(Source data)
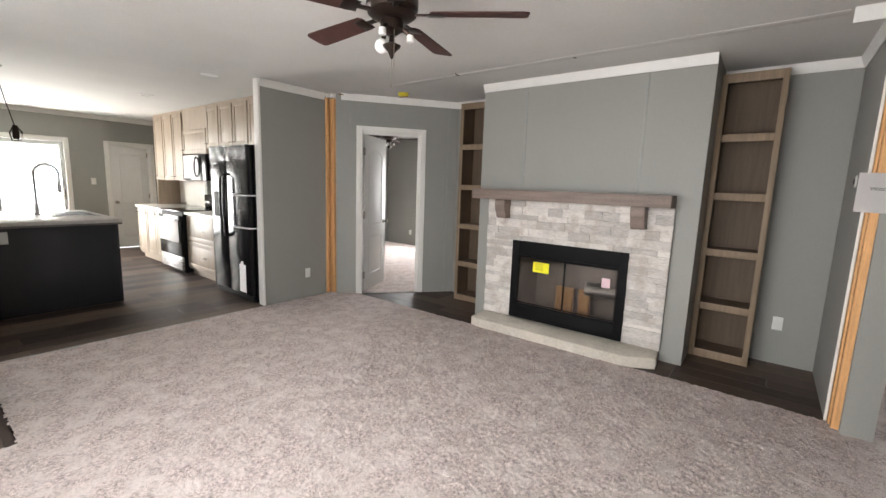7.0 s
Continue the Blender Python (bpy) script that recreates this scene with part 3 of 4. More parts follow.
for c in switch.children:
    c.data.materials[0] = BRONZE

# ---- patio door in the kitchen's far wall ----
patio = thing("window_3", pose(0.83, 10.60, 0), "white vinyl sliding patio door, blown out by daylight", "window", kind="structure")
for a, b in ((-0.07, 0.0), (1.76, 1.83)):
    part("casing_board", boxes((a, b, -0.016, 0.002, 0, 2.01), bevel=0.003), TRIM, patio)
part("casing_head", boxes((0.0, 1.76, -0.016, 0.002, 1.93, 2.01), bevel=0.003), TRIM, patio)
for a in (0.0, 0.88):
    sash = part("sliding_panel", boxes((a, a + 0.06, 0.03, 0.08, 0.02, 1.93), (a + 0.82, a + 0.88, 0.03, 0.08, 0.02, 1.93), (a + 0.06, a + 0.82, 0.03, 0.08, 0.02, 0.12), (a + 0.06, a + 0.82, 0.03, 0.08, 1.86, 1.93), bevel=0.003), VINYL_FRAME, patio)
    pane = part("pane", boxes((a + 0.06, a + 0.82, 0.05, 0.056, 0.12, 1.86)), GLASS, sash)
    pane.visible_shadow = False
part("pull_handle", tube([(1.72, 0.02, 0.92), (1.72, -0.03, 0.94), (1.72, -0.03, 1.10), (1.72, 0.02, 1.12)], 0.009, 8), BRONZE, patio, "bronze pull handle")

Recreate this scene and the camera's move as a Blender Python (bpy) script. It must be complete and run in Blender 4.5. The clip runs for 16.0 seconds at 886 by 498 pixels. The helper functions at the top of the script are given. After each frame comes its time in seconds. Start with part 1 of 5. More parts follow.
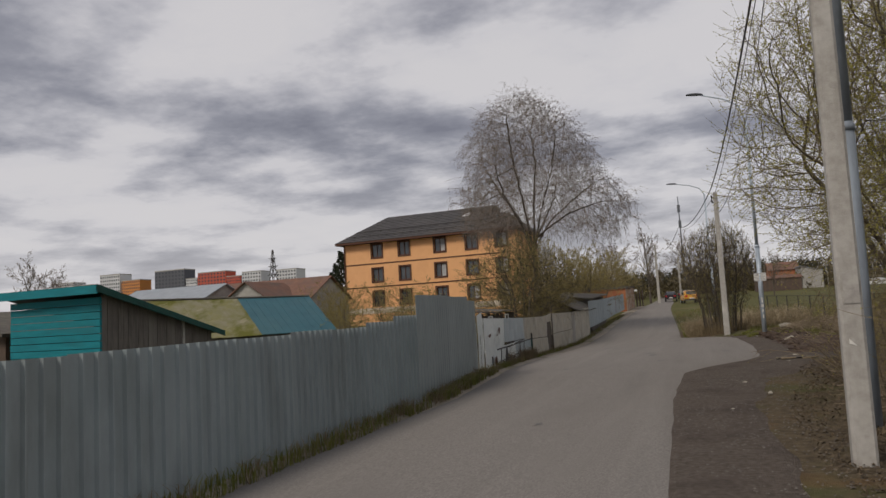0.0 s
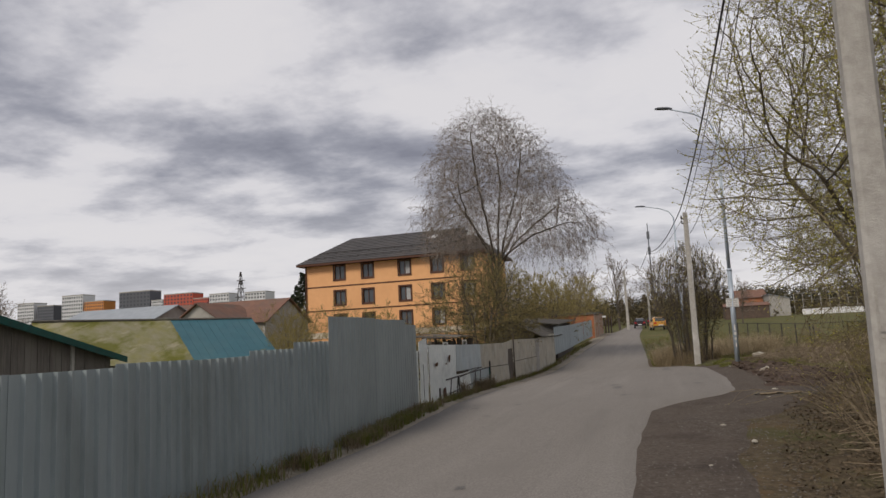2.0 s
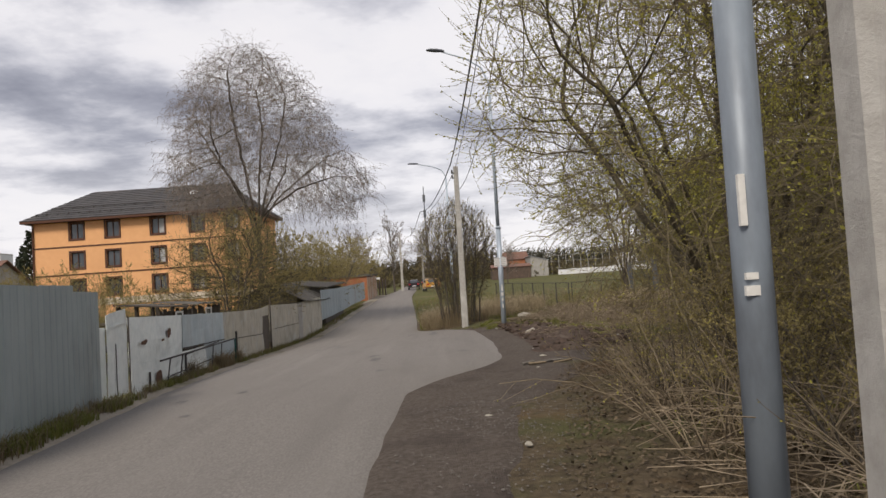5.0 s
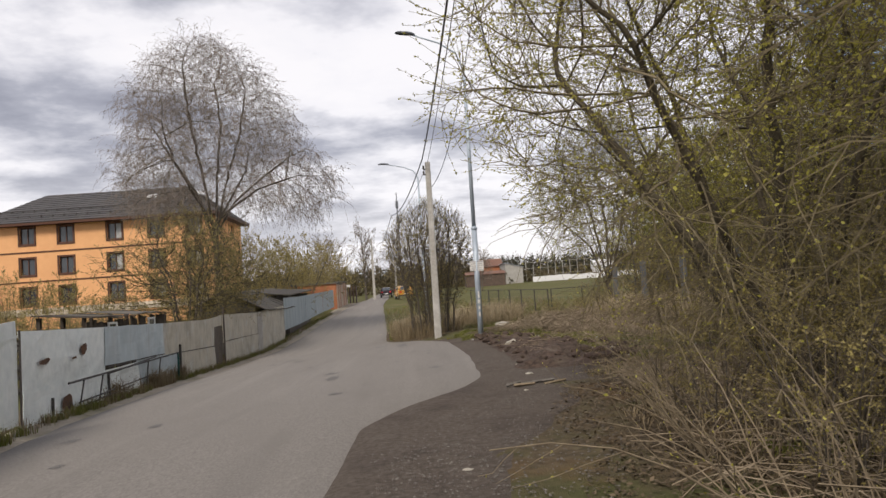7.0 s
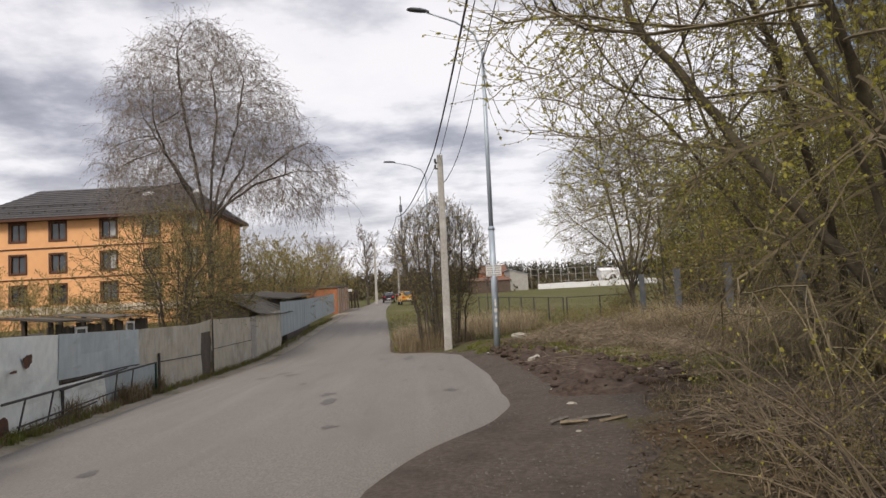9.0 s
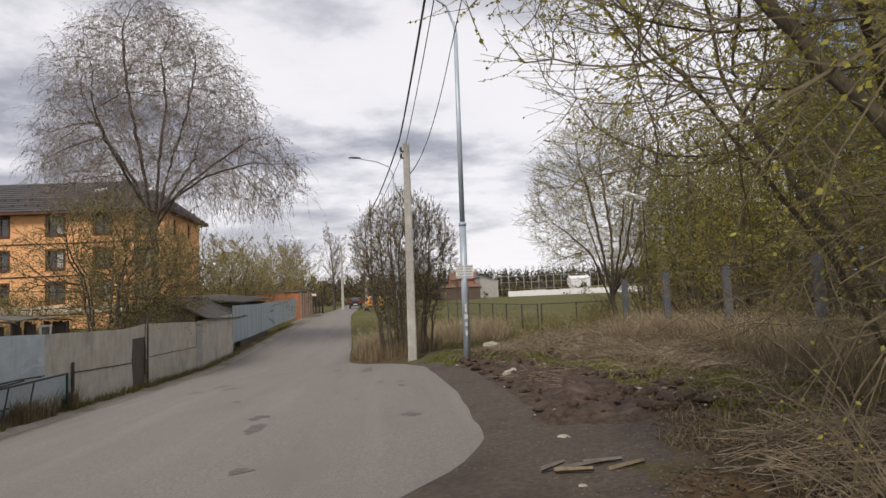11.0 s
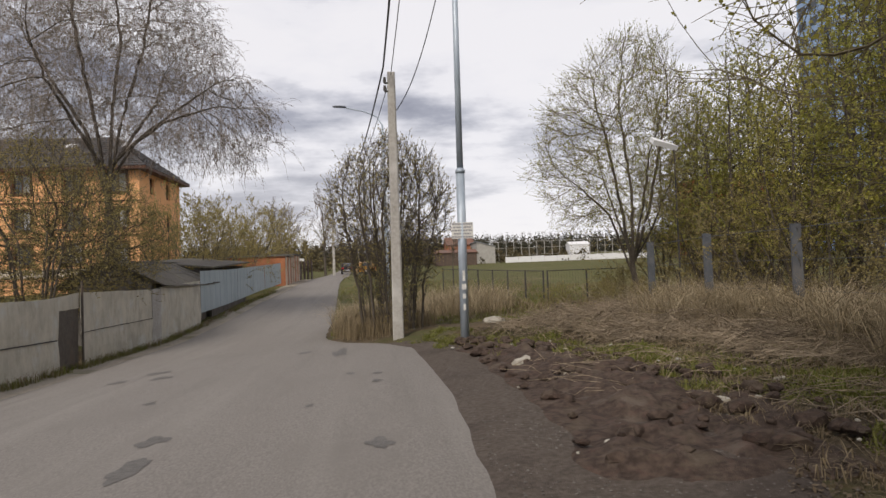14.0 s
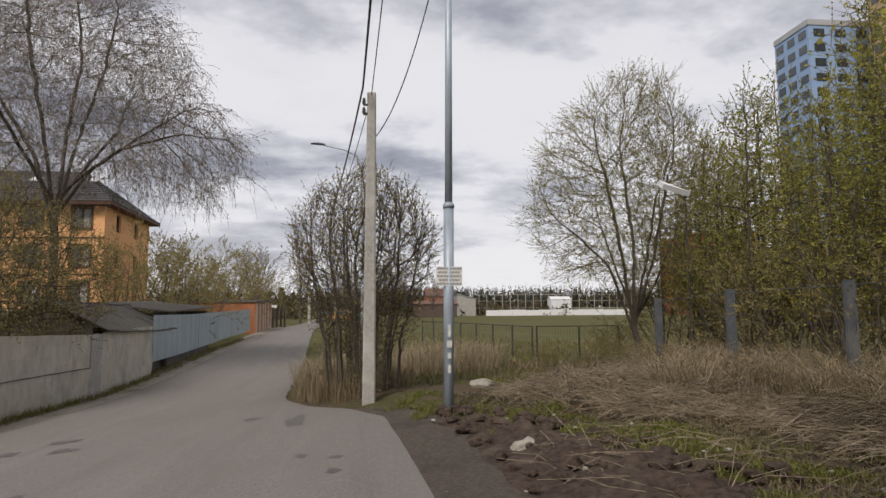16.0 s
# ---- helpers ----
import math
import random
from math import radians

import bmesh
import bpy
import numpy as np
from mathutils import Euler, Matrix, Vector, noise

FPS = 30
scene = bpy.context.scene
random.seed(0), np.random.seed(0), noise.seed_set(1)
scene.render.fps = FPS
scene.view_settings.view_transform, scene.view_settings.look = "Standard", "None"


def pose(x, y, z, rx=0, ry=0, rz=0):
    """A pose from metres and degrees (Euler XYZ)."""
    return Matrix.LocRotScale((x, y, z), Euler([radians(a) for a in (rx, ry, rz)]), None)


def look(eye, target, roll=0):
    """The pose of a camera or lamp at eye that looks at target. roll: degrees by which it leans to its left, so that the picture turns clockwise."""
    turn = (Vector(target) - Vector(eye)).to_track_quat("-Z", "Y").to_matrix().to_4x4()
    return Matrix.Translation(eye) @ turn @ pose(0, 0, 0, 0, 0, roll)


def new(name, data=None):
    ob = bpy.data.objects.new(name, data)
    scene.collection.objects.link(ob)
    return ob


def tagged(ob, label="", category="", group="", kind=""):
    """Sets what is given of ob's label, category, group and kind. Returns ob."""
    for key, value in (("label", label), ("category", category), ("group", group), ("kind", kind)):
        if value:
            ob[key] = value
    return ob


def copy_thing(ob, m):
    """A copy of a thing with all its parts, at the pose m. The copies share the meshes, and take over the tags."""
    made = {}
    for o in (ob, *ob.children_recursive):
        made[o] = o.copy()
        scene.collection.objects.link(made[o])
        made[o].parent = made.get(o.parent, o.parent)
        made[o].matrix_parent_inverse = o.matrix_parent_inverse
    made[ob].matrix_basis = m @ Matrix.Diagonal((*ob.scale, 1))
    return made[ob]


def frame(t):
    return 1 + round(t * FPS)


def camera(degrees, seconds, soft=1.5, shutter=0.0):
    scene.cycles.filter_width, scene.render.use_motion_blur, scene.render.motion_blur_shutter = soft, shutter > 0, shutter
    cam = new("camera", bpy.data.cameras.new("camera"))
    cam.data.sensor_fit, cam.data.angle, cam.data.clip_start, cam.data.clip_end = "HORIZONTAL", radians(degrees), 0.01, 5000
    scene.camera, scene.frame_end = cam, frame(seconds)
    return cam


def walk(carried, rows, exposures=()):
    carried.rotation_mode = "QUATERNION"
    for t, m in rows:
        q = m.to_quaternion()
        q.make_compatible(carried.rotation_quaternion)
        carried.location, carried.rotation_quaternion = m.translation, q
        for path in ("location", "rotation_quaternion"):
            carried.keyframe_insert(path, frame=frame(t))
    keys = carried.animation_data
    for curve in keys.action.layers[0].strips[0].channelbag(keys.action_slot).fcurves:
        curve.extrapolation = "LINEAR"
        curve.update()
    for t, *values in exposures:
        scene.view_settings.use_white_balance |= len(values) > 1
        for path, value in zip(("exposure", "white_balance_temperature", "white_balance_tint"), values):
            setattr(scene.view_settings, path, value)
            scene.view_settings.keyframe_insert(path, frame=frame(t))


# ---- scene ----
cam = camera(65.8, 16.0)
PATH = [
    (0, (0.093, 0.131, 1.628), (-0.605, 1.995, 1.821), -3.3),
    (0.5, (0.108, 0.667, 1.62), (-0.482, 2.564, 1.85), -3.8),
    (1, (0.112, 1.347, 1.615), (-0.461, 3.255, 1.788), -3.6),
    (1.5, (0.069, 1.928, 1.648), (-0.498, 3.832, 1.883), -3.2),
    (2, (0.071, 2.52, 1.613), (-0.545, 4.404, 1.873), -2.8),
    (2.5, (0.056, 3.15, 1.623), (-0.565, 5.035, 1.869), -2.3),
    (3, (0.074, 3.742, 1.593), (-0.469, 5.649, 1.853), -2.0),
    (3.5, (0.051, 4.26, 1.628), (-0.158, 6.241, 1.812), -2.5),
    (4, (0.072, 4.759, 1.619), (0.082, 6.751, 1.801), -4.1),
    (4.2, (0.136, 5.044, 1.635), (0.103, 7.039, 1.778), -4.3),
    (6.3, (0.348, 7.578, 1.577), (0.413, 9.575, 1.663), -3.1),
    (6.5, (0.367, 7.864, 1.57), (0.385, 9.863, 1.642), -2.5),
    (7, (0.381, 8.435, 1.583), (0.457, 10.43, 1.716), -4.1),
    (7.5, (0.265, 9.108, 1.612), (0.27, 11.104, 1.736), -2.4),
    (8, (0.162, 9.685, 1.625), (0.265, 11.679, 1.743), -2.9),
    (8.5, (0.192, 10.335, 1.65), (0.261, 12.327, 1.815), -3.7),
    (9, (0.139, 10.88, 1.649), (0.209, 12.873, 1.799), -3.1),
    (9.5, (0.233, 11.566, 1.659), (0.325, 13.558, 1.807), -2.9),
    (9.7, (0.219, 11.776, 1.633), (0.358, 13.765, 1.798), -2.0),
    (11.8, (0.432, 14.248, 1.576), (0.617, 16.233, 1.742), -3.2),
    (12, (0.342, 14.506, 1.58), (0.628, 16.478, 1.757), -3.3),
    (12.5, (0.53, 15.189, 1.572), (0.799, 17.162, 1.761), -3.7),
    (13, (0.535, 15.729, 1.571), (0.867, 17.692, 1.762), -3.6),
    (13.5, (0.619, 16.289, 1.619), (0.959, 18.254, 1.777), -3.5),
    (14, (0.721, 16.92, 1.61), (0.886, 18.912, 1.676), -2.2),
    (14.5, (0.76, 17.539, 1.619), (0.827, 19.531, 1.782), -3.0),
    (15, (0.861, 18.097, 1.607), (0.955, 20.086, 1.796), -1.0),
    (15.5, (0.832, 18.695, 1.648), (0.944, 20.678, 1.876), -1.3),
    (16, (0.865, 19.314, 1.649), (1.09, 21.29, 1.863), -0.5),
]
EXPOSURES = [(0, -0.08, 7000, 12), (0.5, 0.06, 7000, 12), (1.0, 0.10, 7000, 12), (2.0, 0.14, 7000, 12), (3.5, 0.29, 7000, 12), (7, 0.61, 7000, 12), (9, 0.58, 7000, 12), (12.5, 0.46, 6950, 12), (14.5, 0.44, 6950, 12), (16, 0.32, 6900, 11)]
walk(cam, [(t, look(eye, target, roll)) for t, eye, target, roll in PATH], EXPOSURES)

# ---- world and sun ----
world = bpy.data.worlds.new("sky")
scene.world = world
world.use_nodes = True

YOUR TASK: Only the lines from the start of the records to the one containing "c.data.materials[0] = BRONZE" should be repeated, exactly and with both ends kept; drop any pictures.

RESULT FOR THIS EXERCISE:
7.0 s
Continue the Blender Python (bpy) script that recreates this scene with part 3 of 4. More parts follow.
for c in switch.children:
    c.data.materials[0] = BRONZE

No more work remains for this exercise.